Massive terrestrial planets, called "super-Earths," are known to be common in our galaxy, the Milky Way. Now a Northwestern University astrophysicist and a University of Chicago geophysicist report the odds of these planets having an Earth-like climate are much greater than previously thought.
Nicolas B. Cowan and Dorian Abbot’s new model challenges the conventional wisdom which says super-Earths actually would be very unlike Earth — each would be a waterworld, with its surface completely covered in water. They conclude that most tectonically active super-Earths — regardless of mass — store most of their water in the mantle and will have both oceans and exposed continents, enabling a stable climate such as Earth’s.
Cowan is a postdoctoral fellow at Northwestern’s Center for Interdisciplinary Exploration and Research in Astrophysics (CIERA), and Abbot is an assistant professor in geophysical sciences at the University of Chicago.

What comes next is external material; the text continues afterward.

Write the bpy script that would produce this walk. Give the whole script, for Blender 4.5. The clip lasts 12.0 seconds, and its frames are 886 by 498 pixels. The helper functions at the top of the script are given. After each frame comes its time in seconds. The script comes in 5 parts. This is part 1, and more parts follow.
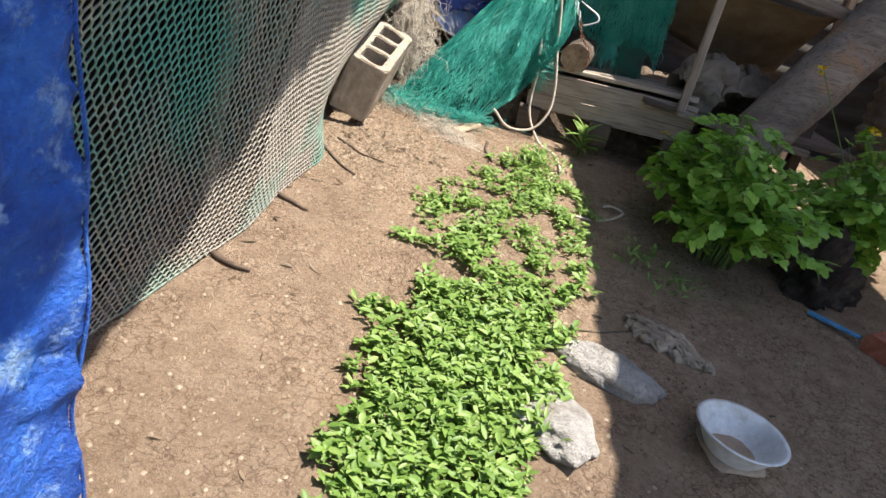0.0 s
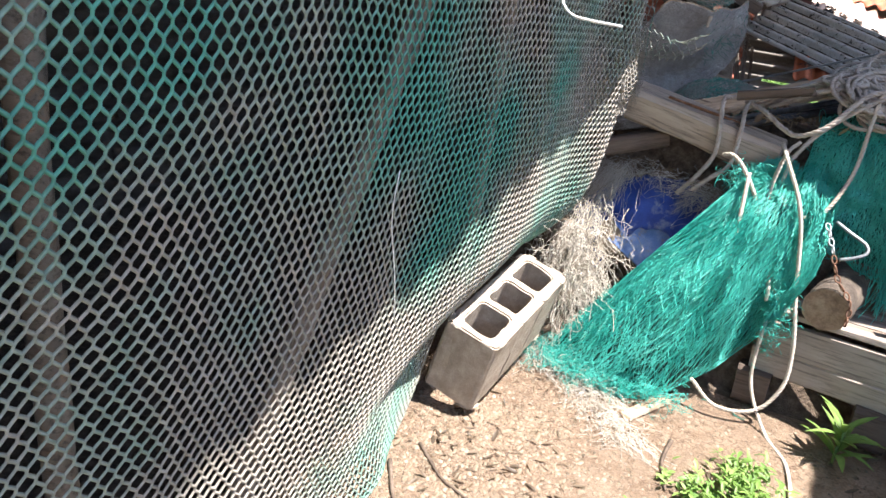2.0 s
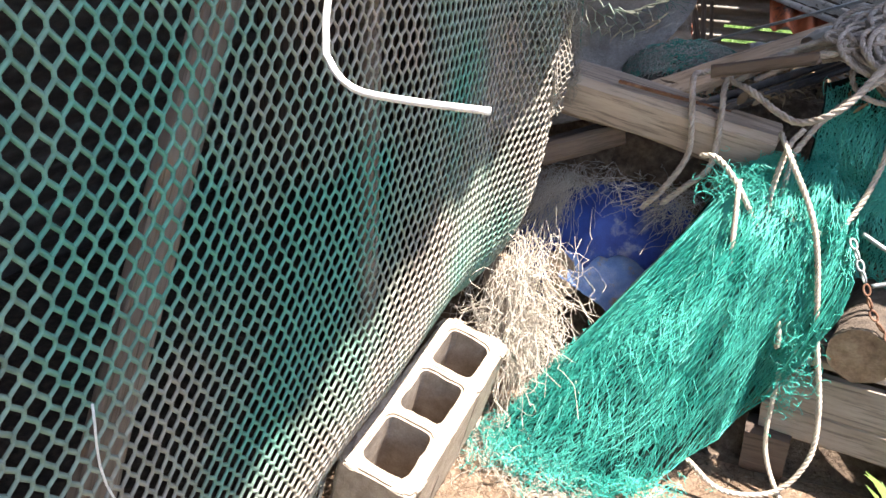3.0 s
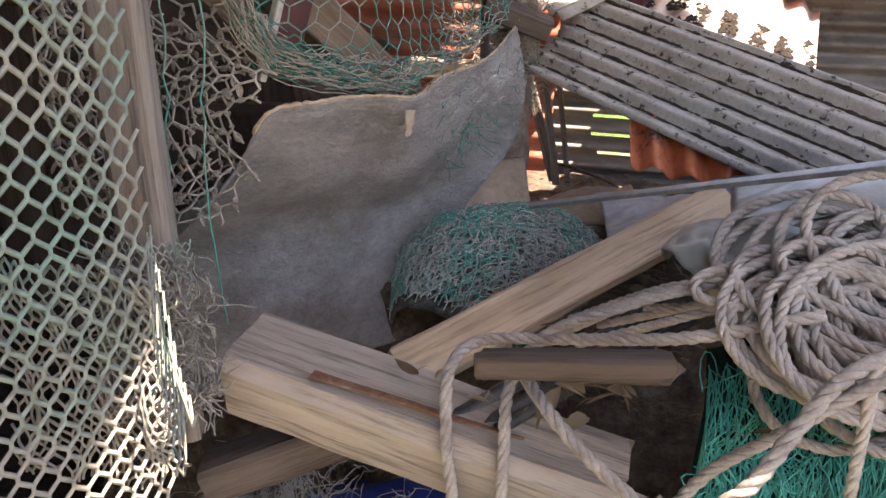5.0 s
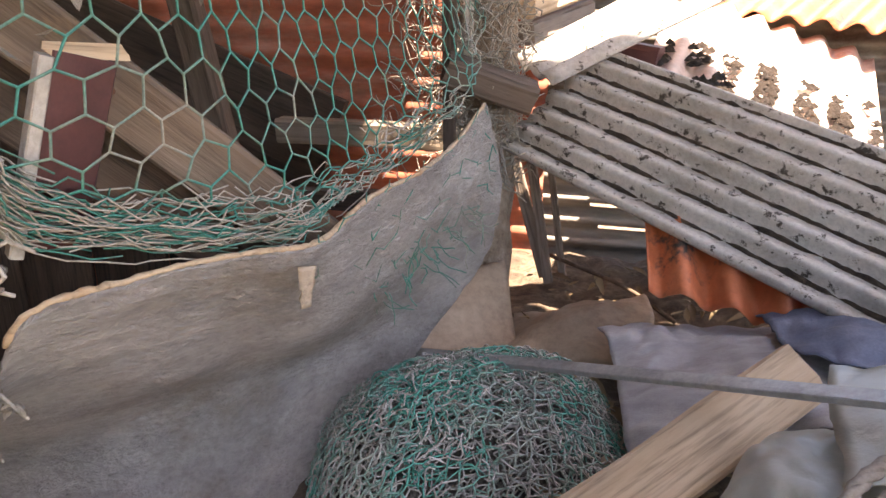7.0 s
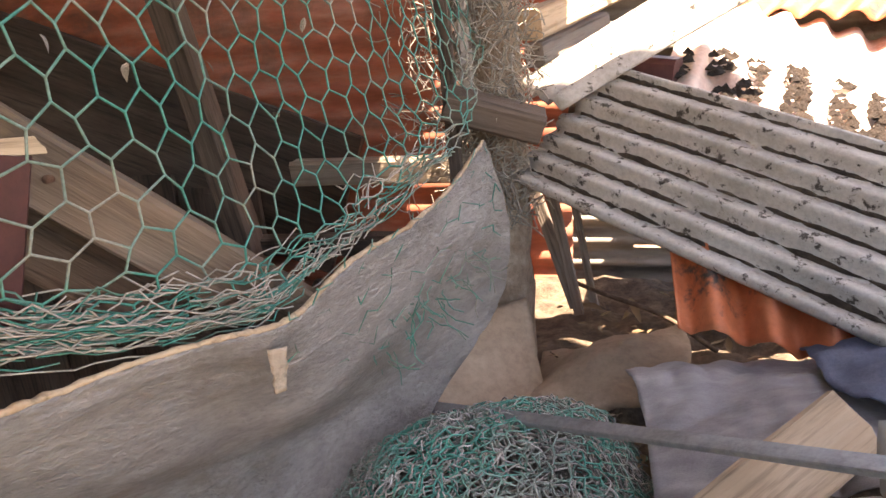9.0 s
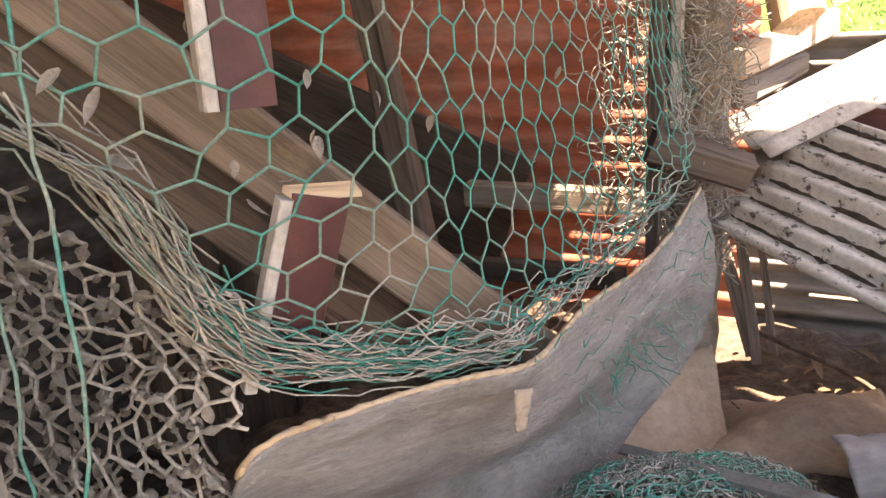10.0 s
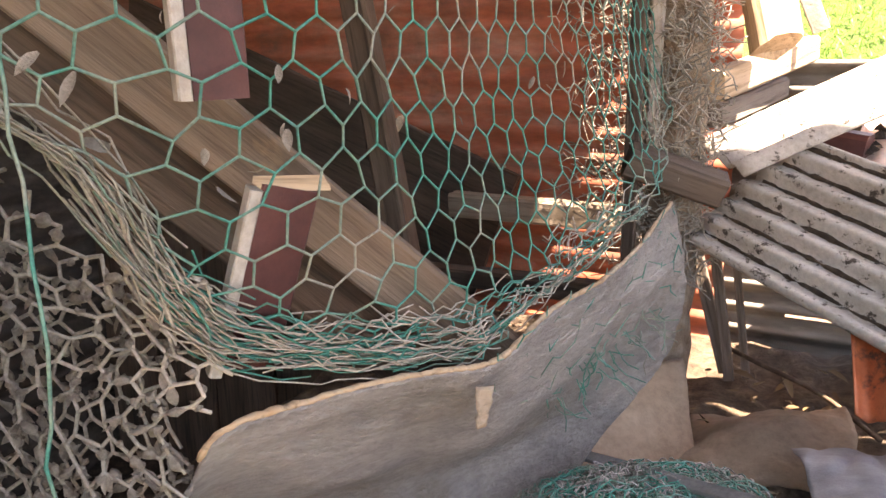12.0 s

"Are the surfaces of super-Earths totally dry or covered in water?" Cowan said. "We tackled this question by applying known geophysics to astronomy.
"Super-Earths are expected to have deep oceans that will overflow their basins and inundate the entire surface, but we show this logic to be flawed," he said. "Terrestrial planets have significant amounts of water in their interior. Super-Earths are likely to have shallow oceans to go along with their shallow ocean basins."
In their model, Cowan and Abbot treated the intriguing exoplanets (planets outside our solar system) like Earth, which has quite a bit of water in its mantle, the rocky part that makes up most of the volume and mass of the planet. The rock of the mantle contains tiny amounts of water, which quickly add up because the mantle is so large. And a deep water cycle moves water between oceans and the mantle.
Cowan presented the findings at a press conference, "Windows on Other Worlds," held January 7 at the 223rd meeting of the American Astronomical Society (AAS) in Washington, D.C.